Higher losses in Wells Fargo & Co.'s CRE office portfolio drove the company's commercial portfolio net loan charge-offs to $468 million, or 35 basis points of average commercial loans, up from $200 million, or 15 basis points, in the same period a year ago, according to a recent Form 10-Q filing.

"Commercial real estate office losses have been and will continue to be lumpy as we continue to work with clients," CFO Michael Santomassimo said during Wells Fargo's second-quarter earnings call. "We continue to actively work to derisk our office exposure, including a rigorous monitoring process."

Bank of America NA, which topped the list in the first quarter, closely followed Wells Fargo with $269.0 million in CRE NCOs in the second quarter. CRE NCOs as a proportion of average CRE loans stood at 1.8%.
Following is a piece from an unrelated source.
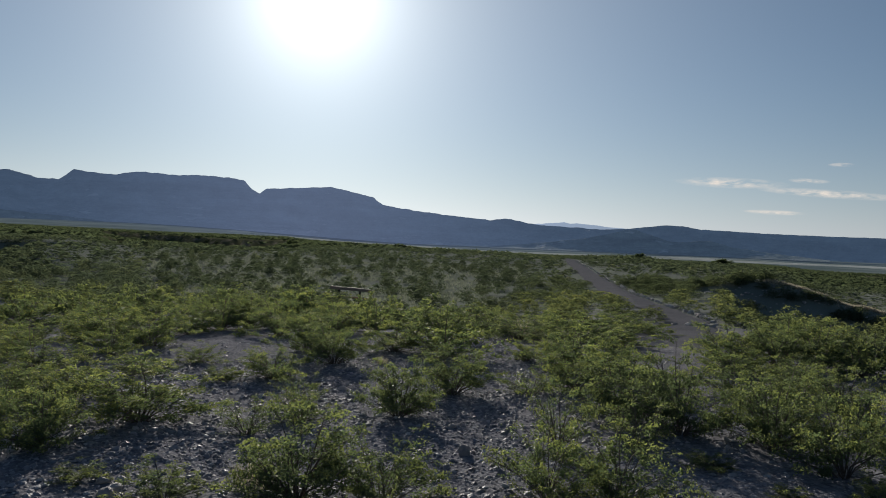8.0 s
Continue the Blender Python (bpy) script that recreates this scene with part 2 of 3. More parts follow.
def pebble_material():
    m = Nodes("loose pebbles")
    c = m.ramp(m.island(), (0.0, (0.115, 0.115, 0.125)), (0.5, (0.24, 0.238, 0.25)), (0.85, (0.33, 0.32, 0.325)), (1.0, (0.52, 0.5, 0.49)))
    m.surface(c, 0.55, m.bump(m.noise(90, 4), 0.003), 0.07)
    return m.mat


PEBBLE = pebble_material()


def trail_material():
    m = Nodes("packed grey trail gravel")
    c = m.ramp(m.noise(1.2, 6), (0.3, (0.105, 0.11, 0.125)), (0.7, (0.155, 0.16, 0.178)))
    c = m.mix(0.4, c, m.ramp(m.cells(45), (0.1, (0.07, 0.067, 0.072)), (0.9, (0.21, 0.2, 0.205))))
    m.surface(c, 0.9, m.bump(m.noise(50, 5), 0.006), 0.0)
    return m.mat


TRAIL = trail_material()


def plain_material(name, color, rough=0.6, grain=30, wear=0.25, metal=0.0, spec=0.0):
    m = Nodes(name)
    dark = tuple(c * (1 - wear) for c in color)
    m.surface(m.mix(m.noise(grain, 5), dark, color), rough, m.bump(m.noise(grain * 4), 0.002), spec, metal)
    return m.mat


SEAT = plain_material("brown seat plank", (0.15, 0.11, 0.09), 0.7, 25)
PLANK = plain_material("brown recycled plank", (0.24, 0.2, 0.17), 0.55, 25, spec=0.03)
STEEL = plain_material("dark painted steel", (0.04, 0.04, 0.042), 0.45, 40)
WHITEWALL = plain_material("white plaster", (0.75, 0.73, 0.7), 0.8, 2, 0.1)
ROOFING = plain_material("grey metal roofing", (0.2, 0.2, 0.21), 0.5, 3, 0.2)
GLASSDARK = plain_material("dark window pane", (0.03, 0.035, 0.04), 0.1, 3, 0.1)


# ---- mesh helpers ----
def mesh_of(name, verts, faces, material, smooth=False):
    """A mesh from arrays of corners and of equal-sided faces."""
    verts, faces = np.asarray(verts, np.float32), np.asarray(faces, np.int32)
    me = bpy.data.meshes.new(name)
    k = faces.shape[1]
    me.vertices.add(len(verts)), me.loops.add(faces.size), me.polygons.add(len(faces))
    me.vertices.foreach_set("co", verts.ravel())
    me.loops.foreach_set("vertex_index", faces.ravel())
    me.polygons.foreach_set("loop_start", np.arange(0, faces.size, k, dtype=np.int32))
    me.polygons.foreach_set("use_smooth", np.full(len(faces), smooth))
    me.update(calc_edges=True)
    me.validate()
    me.materials.append(material)
    return me


def grid_faces(nu, nv, closed=False):
    u, v = np.meshgrid(np.arange(nu if closed else nu - 1), np.arange(nv - 1), indexing="ij")
    u, v = u.ravel(), v.ravel()
    w = (u + 1) % nu
    return np.stack([u * nv + v, w * nv + v, w * nv + v + 1, u * nv + v + 1], 1)


def part(name, bm, material, parent, label=""):
    me = bpy.data.meshes.new(name)
    bm.to_mesh(me)
    bm.free()
    me.materials.append(material)
    ob = new(name, me)
    ob.parent = parent
    return tagged(ob, label)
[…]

"We continue to aggressively work through our loans in our modest CRE office portfolio. We saw a decrease in all the categories: a decrease in reservable criticized loans, a decrease in NPLs and a decrease in net charge-offs," Bank of America Corp. President and CEO Brian Moynihan said in the company's second-quarter earnings call. "This supports our previous expectation that net charge-offs in the second half of 2024 will be lower than the first half of 2024."

New York Community Bancorp Inc. unit Flagstar Bank NA posted the highest ratio of CRE NCOs to average CRE loans out of the 20 banks, at 9.5%, an increase of 946 basis points from the year-ago period. The bank's CRE NCOs in the second quarter amounted to $236.1 million.

The company had $932 million in CRE payoffs in the quarter, of which $714 million was from multifamily. About 48% of the payoffs were from classified loans.

"[O]ne of the strategic goals of the company is to shrink our CRE exposure, it's roughly $45 billion, and we have a long-term goal to get that into the $30 billion to $33 billion level to give us diversification on the balance sheet," Joseph Otting, president, CEO and executive chairman of New York Community Bancorp, said in the company's second-quarter earnings call.